On 7/1/2013 2:50 PM, Templin, Fred L wrote:
Hi Joe,
-----Original Message-----
From: Joe Touch [mailto:[email protected]]
Sent: Monday, July 01, 2013 2:34 PM
To: Templin, Fred L
Cc: Carlos Pignataro (cpignata); Ronald Bonica; Internet Area
Subject: Re: [Int-area] New Version Notification for draft-bonica-
intarea-gre-mtu-00.txt
Cutting to the chase...
On 7/1/2013 2:18 PM, Templin, Fred L wrote:
If we deprecate IP fragmentation but then at the same time replace
it with SEAL we will still have the functionality that we need.
That's replacing fragmentation with fragmentation. The only reason to
want to get rid of fragmentation is to simplify endpoints and/or
simplify forwarding that does DPI. SEAL won't help either of those.
SEAL helps with the DPI because it makes sure that the ULP headers
appear in the first fragment
You can't know that unless you parse the IPv6 header chain. And adding
SEAL inbetween IPv6 and the inner IPv6 adds one more step to that chain.
Either way, DPI has to follow the chain step-by-step, vs. in a single
leap as with IPv4.
- there is no possible way to construct
a "runt" first fragment with SEAL. SEAL also takes care of the
overlapping fragments attack vector. There is a growing laundry list
of other complaints about IP fragmentation (e.g., Identification field
length and ID setting strategy) that do not apply to SEAL.
Yes, but support for (vs not interfering with) DPI isn't one of them.
Further, we *have* fragmentation now.
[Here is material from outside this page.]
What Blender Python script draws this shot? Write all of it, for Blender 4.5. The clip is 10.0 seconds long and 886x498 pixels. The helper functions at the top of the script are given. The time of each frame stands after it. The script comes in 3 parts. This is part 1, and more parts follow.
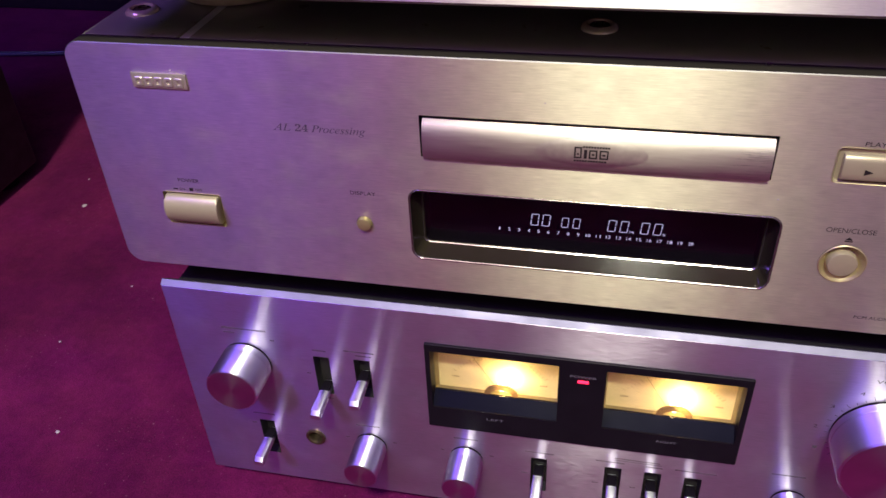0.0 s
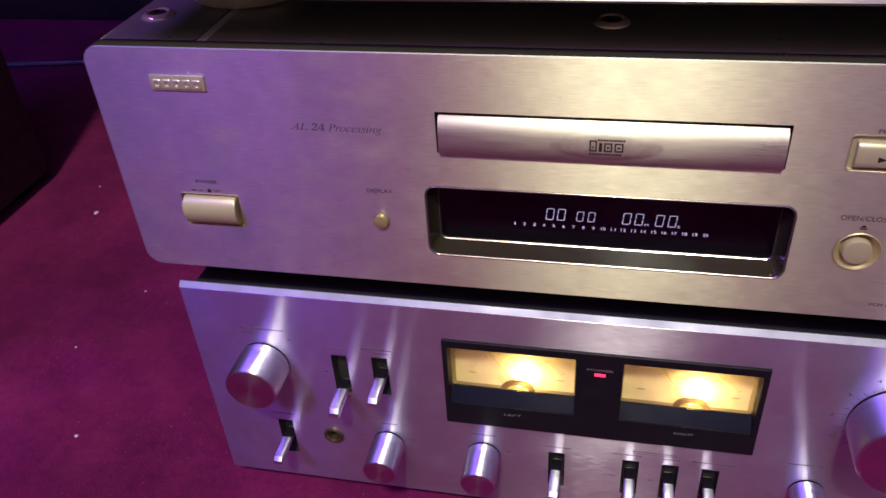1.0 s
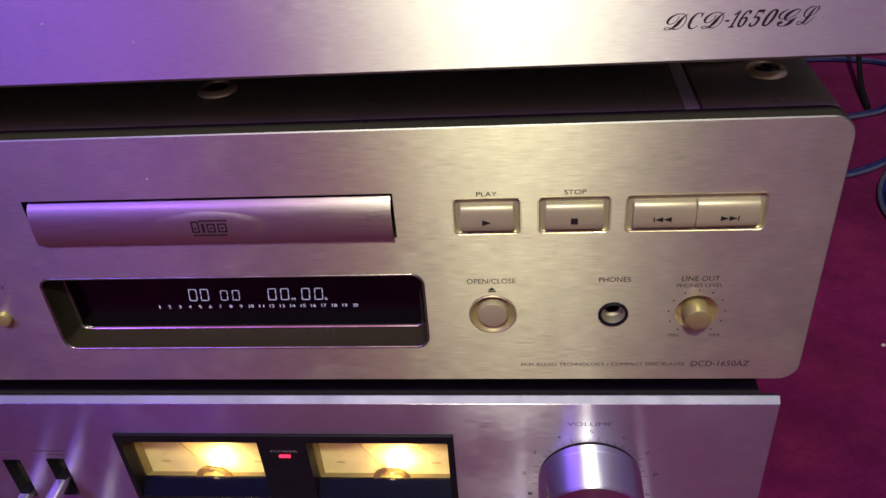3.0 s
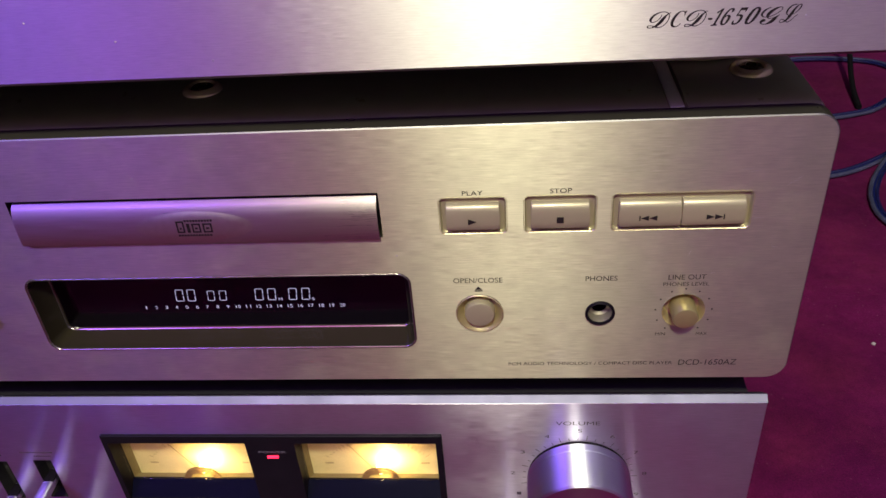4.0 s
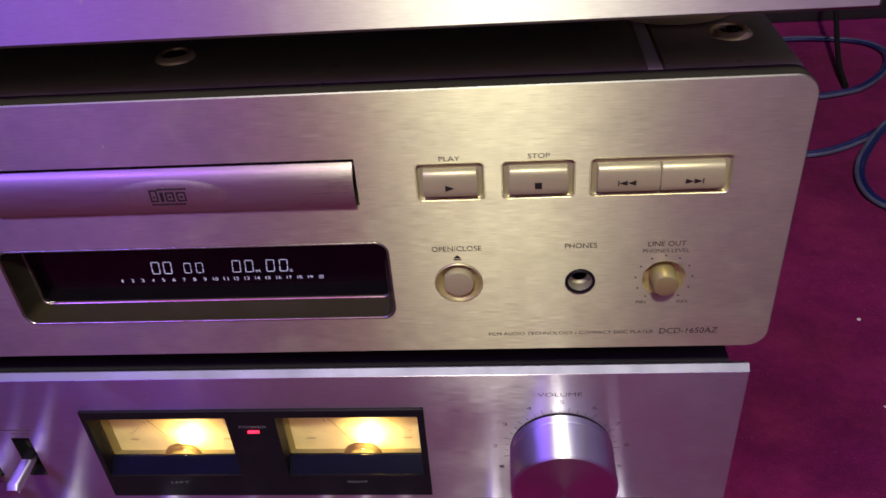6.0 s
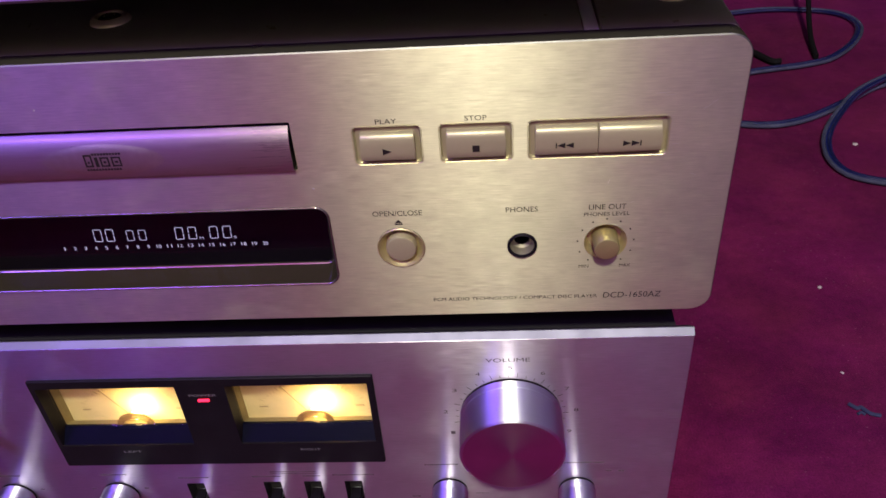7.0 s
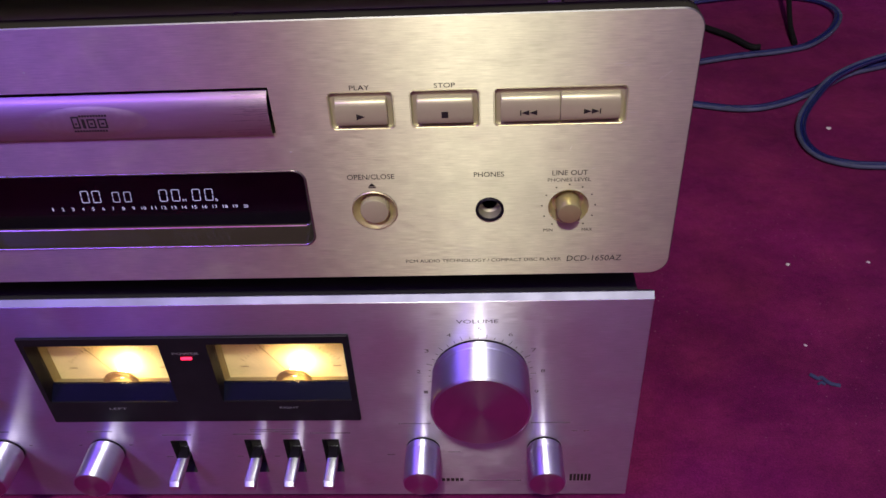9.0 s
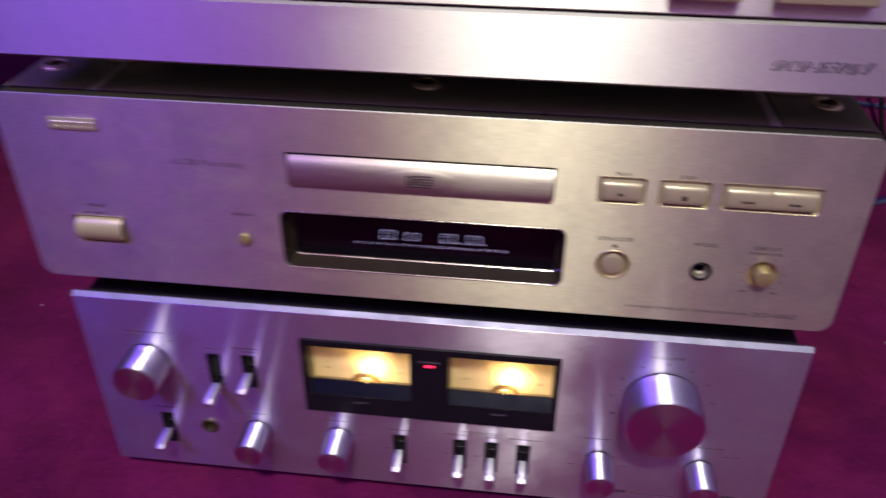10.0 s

Getting rid of it would be
premature until SEAL is required and widely deployed.
SEAL is compatible with IP fragmentation, so we can transition
to SEAL without having to first decommission IP fragmentation.
So, maybe the document should advocate "SEAL transition" rather
than "IP fragmentation deprecation".
You can talk to Ron about that. But AFAICT that won't solve the overall
problems his draft is seeking to address (whether they can or should be
addressed is debatable, IMO).
...
Right. That's why IPv6-in-IPv4 transition mechanisms cheat and
assume 1500 when the specs say they can only assume 576.
...
We don't disagree on IPv6. My claim is that for IPv4 it is *necessary*
that endpoints support MTUs lower than 567 to allow IPv4 fragmentation
to support IPv4-in-IPv4 tunnels, including IPsec.
I think there is way too much deployed base out there now
that boldly assumes 1500 that it would be impossible to put
them back in the bottle now.
Then your table should have said IPv4 has a minMRU of 1500, but it
doesn't. That's widely deployed, but cannot be assumed. Esp. on
low-powered/low-mem devices.
There are two solutions, of course - deploying SEAL would be the other.
But I would expect that fixing incorrect implementations of an existing
standard would be a lot easier than getting new code deployed for
something that isn't yet standard.
There are too many compelling reasons to migrate away from IP
fragmentation and move toward SEAL. Maybe also look at some of
the discussion on the IPv6 list so we can avoid duplication.
I agree that SEAL is better than IP at fragmentation, but it's still a
network fragmentation layer when used for IP tunnels. It doesn't solve
the issues that some are concerned about recently.